Anarchy reigns in the country, inflicting heavy casualties on U.S.-led forces and "paralyzing" Iraq's reconstruction. The scheduled 30 June date for a return of sovereignty to an interim Iraqi authority now seems impossible to meet. And the situation is such that the probability of the United States obtaining reinforcements from other countries, or even NATO, seems low. The impending withdrawal of Spanish troops raises the specter of other defections in Washington's so-called "coalition of the willing."
Assessments elsewhere in the Middle East are no more heartening, he says. U.S. President George W. Bush's support for the unilateral Israeli withdrawal from the Gaza Strip in exchange for maintaining settlements in the West Bank infuriated the Arab world, including U.S. allies.

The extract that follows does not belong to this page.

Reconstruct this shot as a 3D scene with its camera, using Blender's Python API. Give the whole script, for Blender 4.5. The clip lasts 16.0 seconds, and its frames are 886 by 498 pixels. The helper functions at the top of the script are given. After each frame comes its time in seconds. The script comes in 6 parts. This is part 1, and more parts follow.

The 17 April assassination of Hamas leader Abd al-Aziz al-Rantisi was interpreted as the concrete manifestation of Washington's approval of Israeli policy.
Jarreau goes on to say that with regard to Bush administration policy, Democratic presidential challenger John Kerry criticizes the method, but not the foundation. When asked whether the Iraq war is justified, the Massachusetts senator circumvents the question by criticizing the way in which Bush took the nation to war.
Regarding the Israeli-Palestinian conflict, Kerry also agrees with Bush on the basic principles. Jarreau writes that Kerry congratulated the U.S. president for his support of the Israeli withdrawal plan, while expressing his misgivings over the security barrier being built in the West Bank.
For now, says Jarreau, U.S. public-opinion polls are favoring Bush, who apparently seems more authentic in his resolve than Kerry.